Supplied material
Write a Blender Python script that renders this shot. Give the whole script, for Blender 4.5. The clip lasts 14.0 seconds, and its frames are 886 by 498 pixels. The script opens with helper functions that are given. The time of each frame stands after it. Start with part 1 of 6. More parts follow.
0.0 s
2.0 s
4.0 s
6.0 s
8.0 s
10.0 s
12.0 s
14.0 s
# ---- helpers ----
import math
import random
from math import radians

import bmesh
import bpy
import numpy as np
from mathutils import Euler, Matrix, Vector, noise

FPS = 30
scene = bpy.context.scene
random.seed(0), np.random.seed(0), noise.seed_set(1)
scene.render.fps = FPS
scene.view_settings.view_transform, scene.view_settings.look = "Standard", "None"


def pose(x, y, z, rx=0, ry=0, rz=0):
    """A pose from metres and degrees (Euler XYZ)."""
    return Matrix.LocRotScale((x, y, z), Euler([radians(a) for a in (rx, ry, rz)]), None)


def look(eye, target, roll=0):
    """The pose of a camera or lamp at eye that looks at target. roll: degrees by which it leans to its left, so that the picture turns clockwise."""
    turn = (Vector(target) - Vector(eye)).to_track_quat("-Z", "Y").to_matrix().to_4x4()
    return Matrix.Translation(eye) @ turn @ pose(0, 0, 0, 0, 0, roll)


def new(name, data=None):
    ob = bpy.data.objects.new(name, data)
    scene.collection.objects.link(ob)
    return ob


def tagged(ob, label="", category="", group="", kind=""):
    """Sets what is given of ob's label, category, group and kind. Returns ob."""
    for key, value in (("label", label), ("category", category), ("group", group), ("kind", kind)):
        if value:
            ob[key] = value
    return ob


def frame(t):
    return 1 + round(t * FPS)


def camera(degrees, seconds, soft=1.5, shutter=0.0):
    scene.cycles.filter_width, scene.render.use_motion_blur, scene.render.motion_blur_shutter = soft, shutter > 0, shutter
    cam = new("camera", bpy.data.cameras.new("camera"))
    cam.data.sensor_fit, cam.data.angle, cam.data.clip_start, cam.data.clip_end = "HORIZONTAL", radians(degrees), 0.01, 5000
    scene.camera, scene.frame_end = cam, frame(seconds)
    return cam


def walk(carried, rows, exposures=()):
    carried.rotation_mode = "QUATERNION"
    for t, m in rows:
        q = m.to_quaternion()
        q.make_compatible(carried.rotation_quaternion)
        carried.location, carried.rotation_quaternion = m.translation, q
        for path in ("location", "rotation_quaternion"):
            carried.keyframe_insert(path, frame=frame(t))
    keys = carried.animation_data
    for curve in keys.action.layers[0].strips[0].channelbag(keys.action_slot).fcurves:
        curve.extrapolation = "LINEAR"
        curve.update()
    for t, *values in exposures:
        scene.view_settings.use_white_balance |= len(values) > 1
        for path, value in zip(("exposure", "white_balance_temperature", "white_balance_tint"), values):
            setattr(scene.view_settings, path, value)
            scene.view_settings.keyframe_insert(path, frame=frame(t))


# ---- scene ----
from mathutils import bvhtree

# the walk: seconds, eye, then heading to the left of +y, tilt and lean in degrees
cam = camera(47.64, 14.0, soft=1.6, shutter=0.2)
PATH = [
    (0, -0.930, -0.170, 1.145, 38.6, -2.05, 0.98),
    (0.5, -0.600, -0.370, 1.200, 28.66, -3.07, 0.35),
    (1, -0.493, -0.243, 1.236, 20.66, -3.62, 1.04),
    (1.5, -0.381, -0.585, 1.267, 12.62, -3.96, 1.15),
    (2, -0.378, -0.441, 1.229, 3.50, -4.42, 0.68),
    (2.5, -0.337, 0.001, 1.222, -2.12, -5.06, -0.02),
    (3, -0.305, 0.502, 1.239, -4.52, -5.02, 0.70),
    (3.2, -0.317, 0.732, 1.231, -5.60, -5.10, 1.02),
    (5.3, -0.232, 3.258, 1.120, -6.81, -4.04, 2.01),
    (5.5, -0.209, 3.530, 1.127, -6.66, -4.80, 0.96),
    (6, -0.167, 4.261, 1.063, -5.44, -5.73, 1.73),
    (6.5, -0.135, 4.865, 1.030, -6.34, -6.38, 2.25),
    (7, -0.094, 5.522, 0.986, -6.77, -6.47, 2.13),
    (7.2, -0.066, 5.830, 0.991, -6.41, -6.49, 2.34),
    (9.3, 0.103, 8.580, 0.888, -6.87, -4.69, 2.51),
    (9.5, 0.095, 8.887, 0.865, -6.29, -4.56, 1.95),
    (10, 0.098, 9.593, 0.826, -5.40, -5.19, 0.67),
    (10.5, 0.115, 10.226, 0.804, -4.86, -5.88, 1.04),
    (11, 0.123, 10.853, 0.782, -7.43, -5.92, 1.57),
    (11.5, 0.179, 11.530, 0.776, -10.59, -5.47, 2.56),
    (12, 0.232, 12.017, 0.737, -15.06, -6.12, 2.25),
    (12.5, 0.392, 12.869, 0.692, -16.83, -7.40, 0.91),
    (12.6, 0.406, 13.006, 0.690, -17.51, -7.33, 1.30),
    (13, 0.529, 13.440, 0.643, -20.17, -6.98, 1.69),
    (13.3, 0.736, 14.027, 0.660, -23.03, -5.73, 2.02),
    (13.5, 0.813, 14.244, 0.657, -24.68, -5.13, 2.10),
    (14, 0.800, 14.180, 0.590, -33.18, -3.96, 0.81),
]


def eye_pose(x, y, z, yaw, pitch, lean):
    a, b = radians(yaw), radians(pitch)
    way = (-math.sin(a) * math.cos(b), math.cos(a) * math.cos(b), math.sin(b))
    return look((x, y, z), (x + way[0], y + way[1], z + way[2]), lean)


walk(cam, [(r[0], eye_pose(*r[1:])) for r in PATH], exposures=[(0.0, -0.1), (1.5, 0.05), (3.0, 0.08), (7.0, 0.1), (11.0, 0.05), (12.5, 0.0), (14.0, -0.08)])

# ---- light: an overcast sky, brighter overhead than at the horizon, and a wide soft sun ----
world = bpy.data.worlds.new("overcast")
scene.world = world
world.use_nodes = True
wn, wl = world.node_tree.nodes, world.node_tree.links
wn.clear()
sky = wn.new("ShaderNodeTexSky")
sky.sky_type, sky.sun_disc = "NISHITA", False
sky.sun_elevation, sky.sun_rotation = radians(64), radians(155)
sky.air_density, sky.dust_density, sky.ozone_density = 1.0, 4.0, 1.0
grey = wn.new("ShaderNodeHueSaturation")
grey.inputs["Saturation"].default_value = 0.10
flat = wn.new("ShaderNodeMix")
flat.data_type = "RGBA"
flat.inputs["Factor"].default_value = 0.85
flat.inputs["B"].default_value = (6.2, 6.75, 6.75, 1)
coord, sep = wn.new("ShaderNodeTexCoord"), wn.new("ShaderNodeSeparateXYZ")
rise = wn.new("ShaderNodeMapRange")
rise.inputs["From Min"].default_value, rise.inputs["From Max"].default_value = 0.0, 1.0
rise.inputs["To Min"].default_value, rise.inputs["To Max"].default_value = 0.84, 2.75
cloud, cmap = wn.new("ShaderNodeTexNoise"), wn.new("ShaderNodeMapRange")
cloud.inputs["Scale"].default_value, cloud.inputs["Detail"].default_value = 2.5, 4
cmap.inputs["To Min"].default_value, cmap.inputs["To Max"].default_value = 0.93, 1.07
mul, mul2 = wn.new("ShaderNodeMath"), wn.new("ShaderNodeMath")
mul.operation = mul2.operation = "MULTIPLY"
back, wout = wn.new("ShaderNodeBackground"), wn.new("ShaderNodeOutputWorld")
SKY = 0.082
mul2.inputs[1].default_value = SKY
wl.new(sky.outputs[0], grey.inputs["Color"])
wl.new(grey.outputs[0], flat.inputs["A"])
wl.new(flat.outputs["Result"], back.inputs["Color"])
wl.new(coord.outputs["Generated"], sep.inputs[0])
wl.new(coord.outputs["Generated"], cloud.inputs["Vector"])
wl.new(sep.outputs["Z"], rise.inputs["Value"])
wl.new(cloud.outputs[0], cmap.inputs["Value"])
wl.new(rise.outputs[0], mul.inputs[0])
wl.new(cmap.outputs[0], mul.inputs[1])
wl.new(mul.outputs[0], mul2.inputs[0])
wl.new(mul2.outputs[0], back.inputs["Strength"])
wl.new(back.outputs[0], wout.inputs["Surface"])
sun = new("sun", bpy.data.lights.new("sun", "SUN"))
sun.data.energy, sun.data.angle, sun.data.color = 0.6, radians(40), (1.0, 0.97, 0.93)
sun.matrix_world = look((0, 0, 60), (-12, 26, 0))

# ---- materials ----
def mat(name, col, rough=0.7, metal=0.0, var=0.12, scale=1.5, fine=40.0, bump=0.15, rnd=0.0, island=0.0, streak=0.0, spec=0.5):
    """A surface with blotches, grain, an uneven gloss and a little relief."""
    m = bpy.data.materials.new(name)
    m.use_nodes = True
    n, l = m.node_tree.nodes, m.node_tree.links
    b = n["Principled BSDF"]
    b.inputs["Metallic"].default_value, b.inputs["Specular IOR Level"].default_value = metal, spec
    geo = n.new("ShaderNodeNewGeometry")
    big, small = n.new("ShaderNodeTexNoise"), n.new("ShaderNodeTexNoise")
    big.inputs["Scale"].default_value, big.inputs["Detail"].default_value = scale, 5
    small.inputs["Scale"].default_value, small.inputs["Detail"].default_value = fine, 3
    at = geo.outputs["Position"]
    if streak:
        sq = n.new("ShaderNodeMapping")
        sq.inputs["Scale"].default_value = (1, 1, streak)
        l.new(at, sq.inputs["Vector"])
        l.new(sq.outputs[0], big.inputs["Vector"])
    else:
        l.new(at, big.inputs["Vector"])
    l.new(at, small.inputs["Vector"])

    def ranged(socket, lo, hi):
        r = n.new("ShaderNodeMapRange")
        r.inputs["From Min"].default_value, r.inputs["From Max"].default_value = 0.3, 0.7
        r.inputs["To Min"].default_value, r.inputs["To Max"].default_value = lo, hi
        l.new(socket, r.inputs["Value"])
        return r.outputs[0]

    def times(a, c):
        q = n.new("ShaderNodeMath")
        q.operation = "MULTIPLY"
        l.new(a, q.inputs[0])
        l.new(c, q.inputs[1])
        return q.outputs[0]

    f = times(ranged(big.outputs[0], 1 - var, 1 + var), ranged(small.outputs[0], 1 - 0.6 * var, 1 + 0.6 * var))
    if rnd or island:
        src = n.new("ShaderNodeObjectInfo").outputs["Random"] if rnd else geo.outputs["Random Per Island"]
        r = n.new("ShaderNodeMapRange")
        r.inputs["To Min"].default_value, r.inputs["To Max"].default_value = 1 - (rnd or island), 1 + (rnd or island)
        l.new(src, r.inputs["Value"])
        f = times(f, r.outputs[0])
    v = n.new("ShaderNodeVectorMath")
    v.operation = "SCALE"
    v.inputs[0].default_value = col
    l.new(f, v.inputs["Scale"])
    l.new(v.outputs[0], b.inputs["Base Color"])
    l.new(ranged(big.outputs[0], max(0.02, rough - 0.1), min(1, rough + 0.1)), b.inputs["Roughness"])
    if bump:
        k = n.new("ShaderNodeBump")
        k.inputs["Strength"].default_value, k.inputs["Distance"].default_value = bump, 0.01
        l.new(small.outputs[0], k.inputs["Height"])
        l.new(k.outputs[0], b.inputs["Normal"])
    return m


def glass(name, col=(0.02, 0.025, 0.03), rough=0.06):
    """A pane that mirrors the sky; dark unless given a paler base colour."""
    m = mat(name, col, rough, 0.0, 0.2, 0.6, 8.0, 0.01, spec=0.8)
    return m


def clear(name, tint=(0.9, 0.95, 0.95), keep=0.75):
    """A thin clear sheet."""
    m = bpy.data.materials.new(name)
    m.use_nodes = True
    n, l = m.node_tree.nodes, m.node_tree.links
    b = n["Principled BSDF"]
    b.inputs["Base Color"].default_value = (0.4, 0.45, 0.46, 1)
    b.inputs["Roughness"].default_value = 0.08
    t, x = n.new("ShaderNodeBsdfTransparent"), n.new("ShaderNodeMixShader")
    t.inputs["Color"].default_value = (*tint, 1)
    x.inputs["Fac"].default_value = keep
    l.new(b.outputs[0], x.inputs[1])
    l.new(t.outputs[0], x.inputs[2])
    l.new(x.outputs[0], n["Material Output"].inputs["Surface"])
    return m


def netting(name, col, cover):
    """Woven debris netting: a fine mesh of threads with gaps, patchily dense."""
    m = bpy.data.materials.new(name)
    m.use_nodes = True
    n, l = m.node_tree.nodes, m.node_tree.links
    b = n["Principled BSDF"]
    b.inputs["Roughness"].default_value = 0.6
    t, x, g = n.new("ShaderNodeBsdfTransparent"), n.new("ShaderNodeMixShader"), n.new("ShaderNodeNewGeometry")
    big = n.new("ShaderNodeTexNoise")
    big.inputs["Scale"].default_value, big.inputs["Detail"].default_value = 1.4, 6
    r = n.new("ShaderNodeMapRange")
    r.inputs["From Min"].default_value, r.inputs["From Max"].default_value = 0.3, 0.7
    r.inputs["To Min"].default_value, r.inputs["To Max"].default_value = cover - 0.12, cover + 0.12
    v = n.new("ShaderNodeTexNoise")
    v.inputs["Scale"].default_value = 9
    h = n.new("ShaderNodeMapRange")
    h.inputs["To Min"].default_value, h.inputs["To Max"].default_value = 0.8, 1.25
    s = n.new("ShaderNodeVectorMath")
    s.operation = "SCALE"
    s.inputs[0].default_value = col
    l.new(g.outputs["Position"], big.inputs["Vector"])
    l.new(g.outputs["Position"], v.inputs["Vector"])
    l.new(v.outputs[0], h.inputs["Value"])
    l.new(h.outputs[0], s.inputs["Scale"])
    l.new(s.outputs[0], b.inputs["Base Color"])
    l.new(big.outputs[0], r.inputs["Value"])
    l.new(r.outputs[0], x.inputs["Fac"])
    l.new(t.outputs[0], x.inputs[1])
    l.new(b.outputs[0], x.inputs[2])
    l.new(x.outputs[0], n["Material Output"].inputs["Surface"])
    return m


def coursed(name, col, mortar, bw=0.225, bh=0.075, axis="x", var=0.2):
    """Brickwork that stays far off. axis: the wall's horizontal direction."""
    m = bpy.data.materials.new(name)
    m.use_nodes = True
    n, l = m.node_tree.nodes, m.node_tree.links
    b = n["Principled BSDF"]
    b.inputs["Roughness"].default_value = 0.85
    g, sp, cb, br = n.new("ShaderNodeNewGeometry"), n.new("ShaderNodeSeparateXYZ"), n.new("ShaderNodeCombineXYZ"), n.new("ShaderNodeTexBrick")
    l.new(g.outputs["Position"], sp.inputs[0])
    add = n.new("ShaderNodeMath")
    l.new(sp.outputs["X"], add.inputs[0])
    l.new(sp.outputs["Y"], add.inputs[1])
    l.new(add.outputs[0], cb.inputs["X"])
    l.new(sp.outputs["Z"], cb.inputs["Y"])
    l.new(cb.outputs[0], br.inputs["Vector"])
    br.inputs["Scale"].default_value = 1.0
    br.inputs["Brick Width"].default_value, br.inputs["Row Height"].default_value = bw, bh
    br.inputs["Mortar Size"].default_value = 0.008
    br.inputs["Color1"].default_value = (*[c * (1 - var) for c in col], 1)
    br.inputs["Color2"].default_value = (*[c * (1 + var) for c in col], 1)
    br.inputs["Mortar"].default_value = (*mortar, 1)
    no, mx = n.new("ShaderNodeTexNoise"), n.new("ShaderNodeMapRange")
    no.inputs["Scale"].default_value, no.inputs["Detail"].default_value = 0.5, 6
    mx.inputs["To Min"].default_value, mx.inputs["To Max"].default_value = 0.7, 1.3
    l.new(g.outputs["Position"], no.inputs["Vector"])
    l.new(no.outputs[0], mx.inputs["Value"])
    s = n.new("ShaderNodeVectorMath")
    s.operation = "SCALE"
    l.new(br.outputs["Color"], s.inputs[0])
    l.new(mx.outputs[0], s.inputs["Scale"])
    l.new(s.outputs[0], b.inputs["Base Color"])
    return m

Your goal
Check each line above for the string "with", then copy the ones that have it.

Complete output
Write a Blender Python script that renders this shot. Give the whole script, for Blender 4.5. The clip lasts 14.0 seconds, and its frames are 886 by 498 pixels. The script opens with helper functions that are given. The time of each frame stands after it. Start with part 1 of 6. More parts follow.
    """A surface with blotches, grain, an uneven gloss and a little relief."""
    """Woven debris netting: a fine mesh of threads with gaps, patchily dense."""